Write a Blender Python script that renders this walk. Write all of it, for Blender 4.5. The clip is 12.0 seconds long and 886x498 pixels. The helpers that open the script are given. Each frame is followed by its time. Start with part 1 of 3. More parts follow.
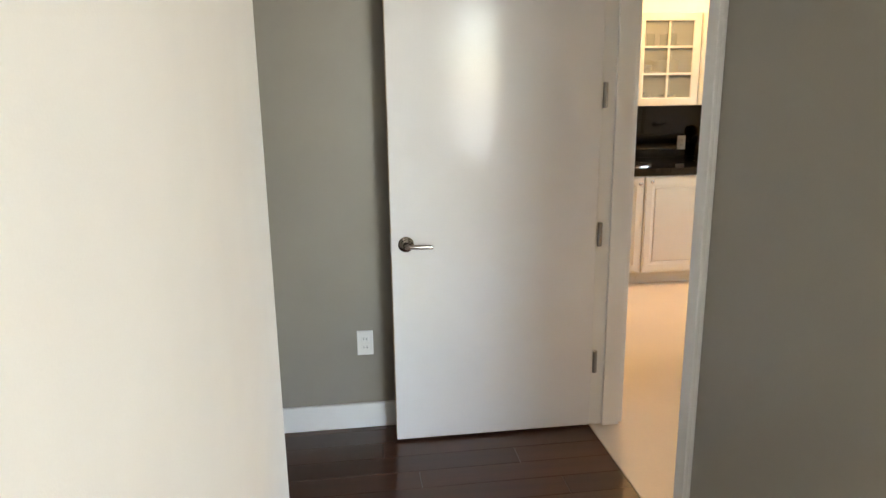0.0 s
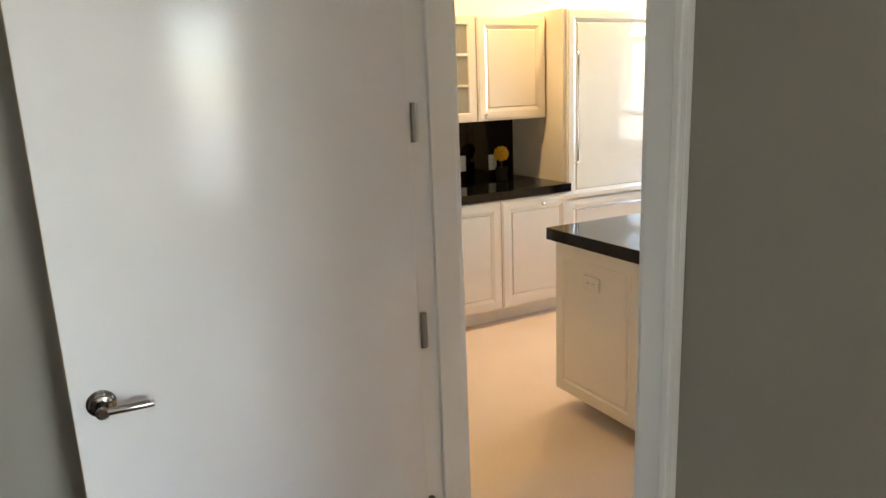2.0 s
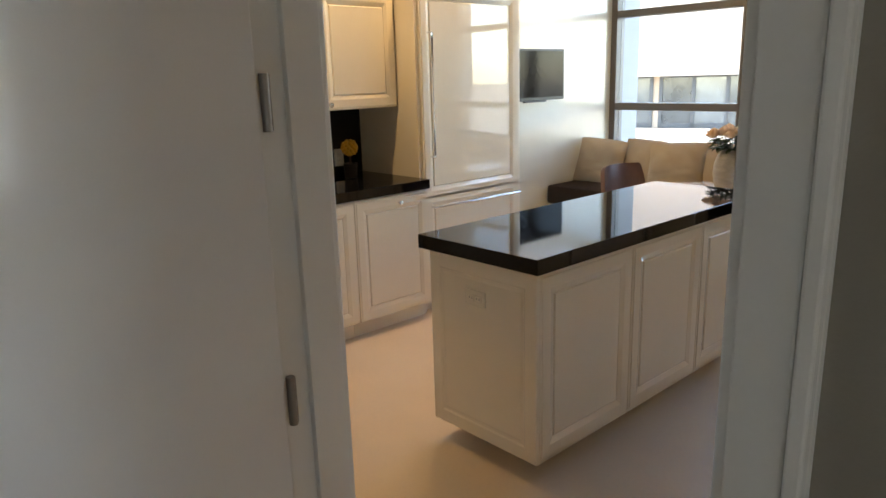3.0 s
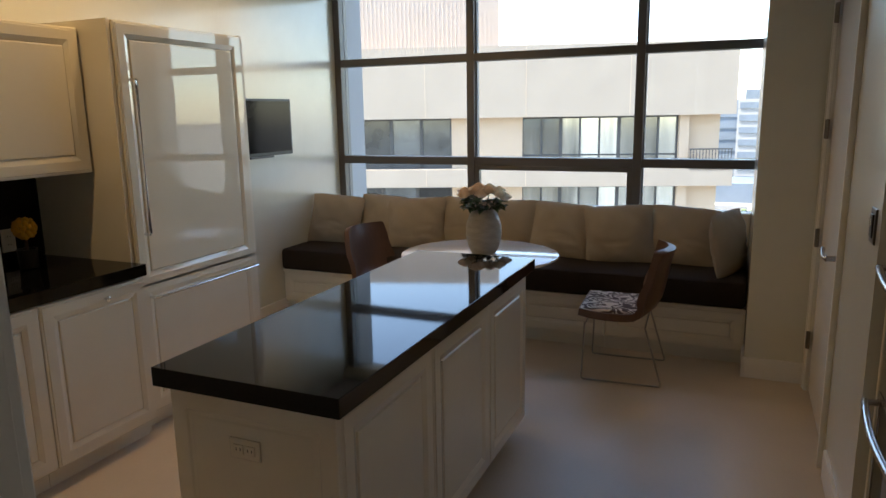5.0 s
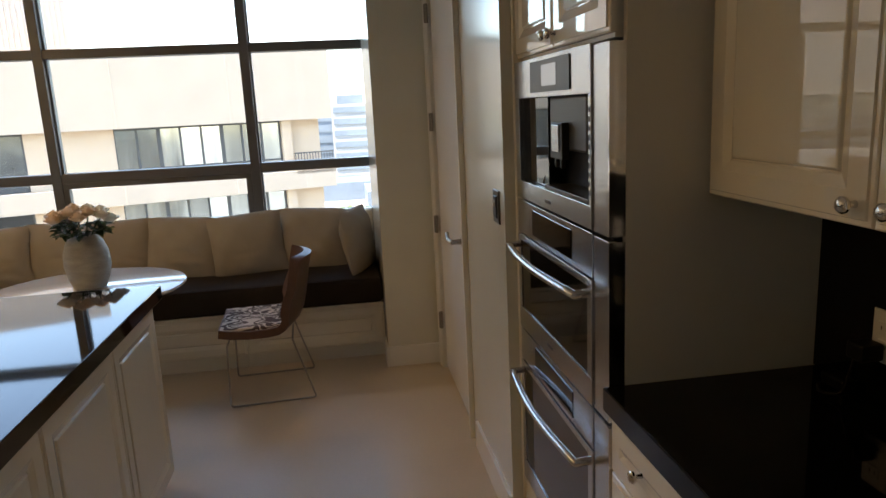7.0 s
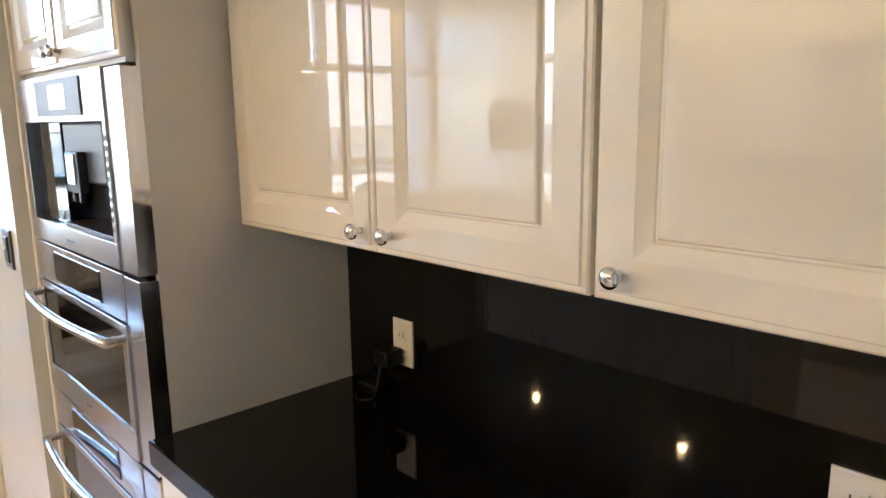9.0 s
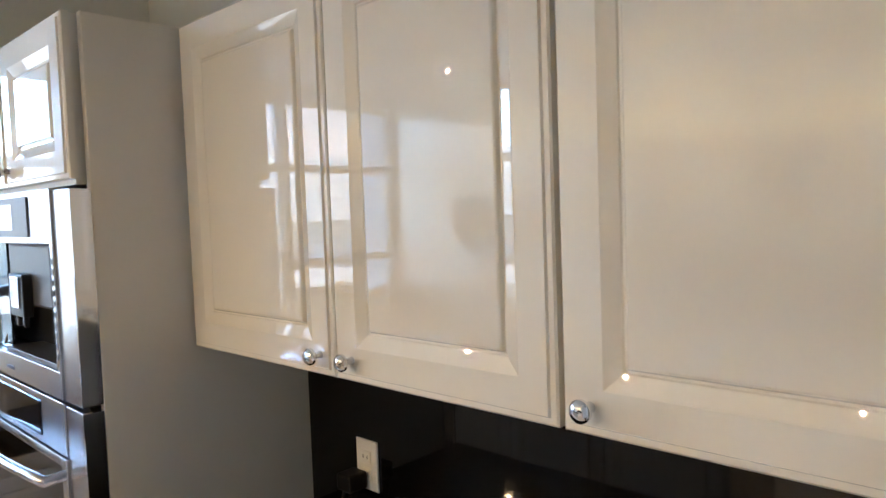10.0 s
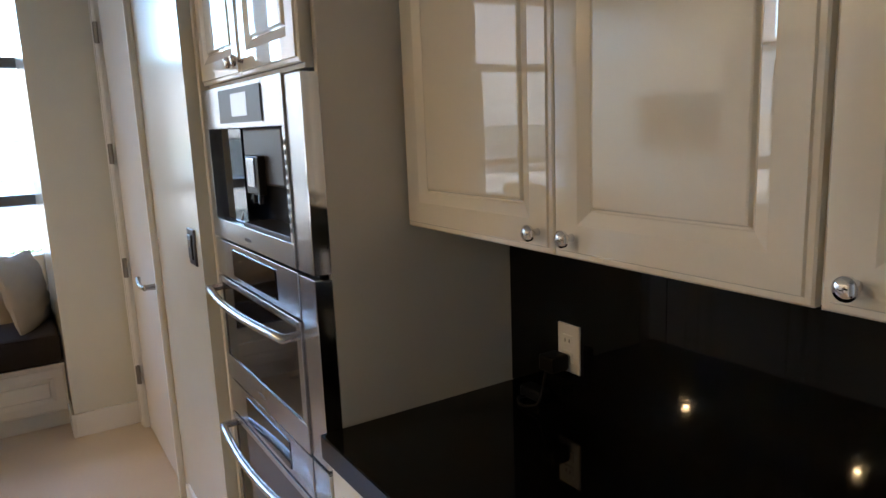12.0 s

Goal of the exercise
Omit every picture, then reproduce the rest of the listing exactly.

Result
Write a Blender Python script that renders this walk. Write all of it, for Blender 4.5. The clip is 12.0 seconds long and 886x498 pixels. The helpers that open the script are given. Each frame is followed by its time. Start with part 1 of 3. More parts follow.
0.0 s
2.0 s
3.0 s
5.0 s
7.0 s
9.0 s
10.0 s
12.0 s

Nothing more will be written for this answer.